─── Collected material
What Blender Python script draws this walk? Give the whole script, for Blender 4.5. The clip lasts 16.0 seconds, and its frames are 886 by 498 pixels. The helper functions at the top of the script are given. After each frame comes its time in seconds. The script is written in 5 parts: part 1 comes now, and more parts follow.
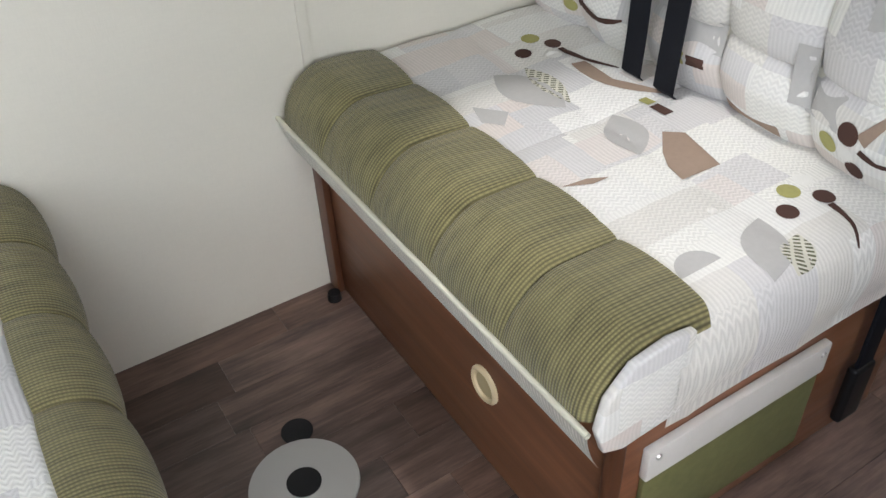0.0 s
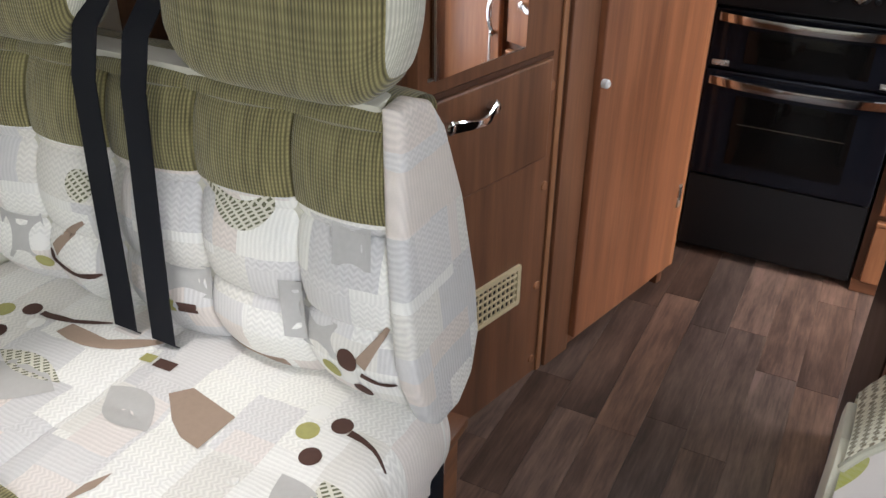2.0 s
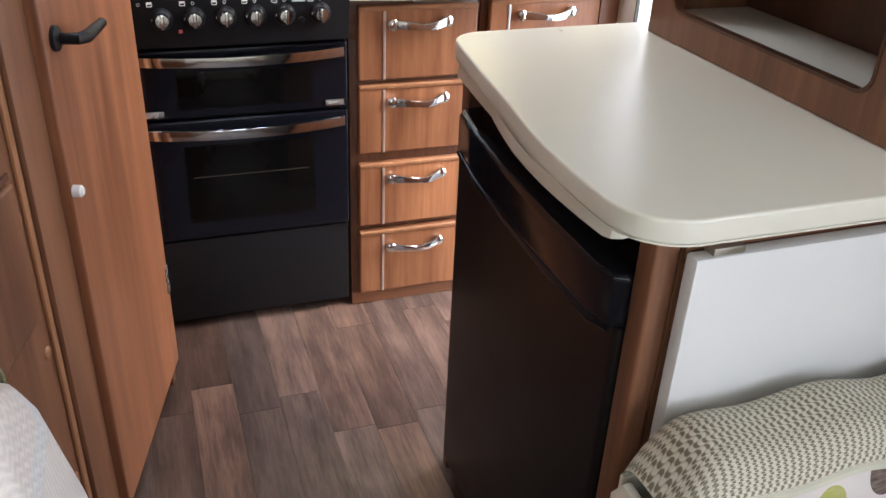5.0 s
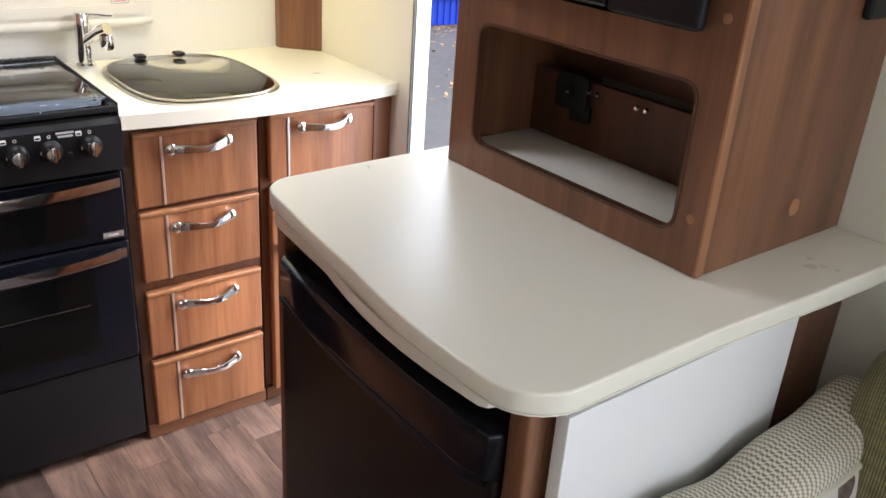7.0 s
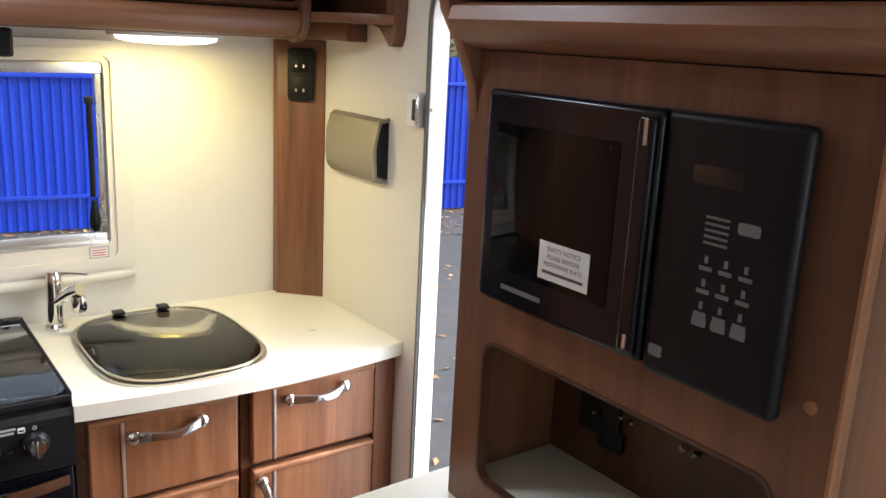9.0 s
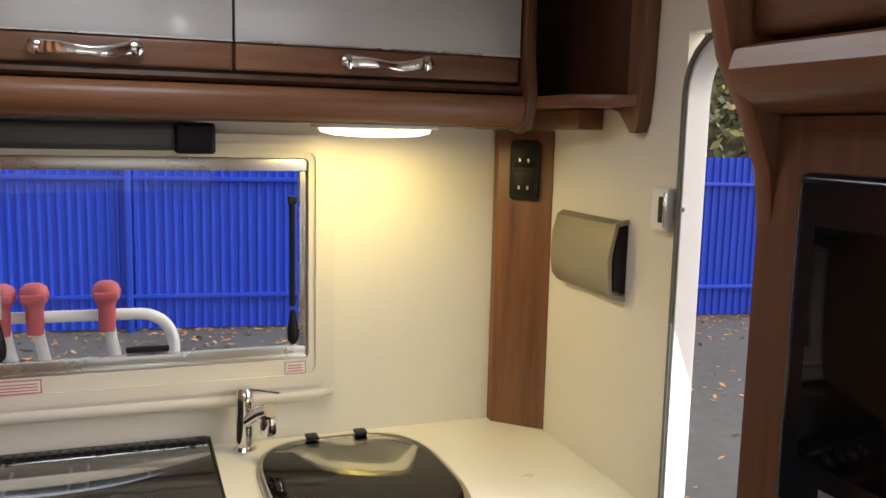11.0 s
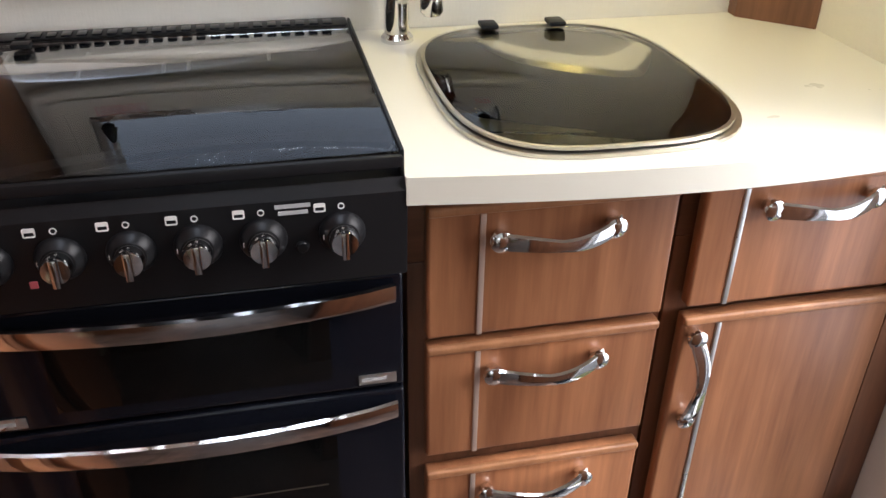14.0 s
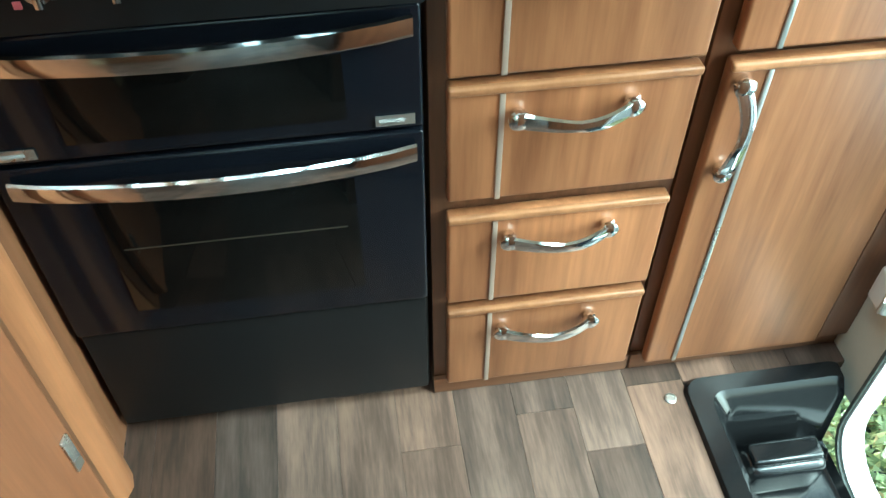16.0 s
──────
**Short exercise:** Quote all the lines above exactly as given. Do not include the pictures.

**Exercise answer:**
What Blender Python script draws this walk? Give the whole script, for Blender 4.5. The clip lasts 16.0 seconds, and its frames are 886 by 498 pixels. The helper functions at the top of the script are given. After each frame comes its time in seconds. The script is written in 5 parts: part 1 comes now, and more parts follow.
0.0 s
2.0 s
5.0 s
7.0 s
9.0 s
11.0 s
14.0 s
16.0 s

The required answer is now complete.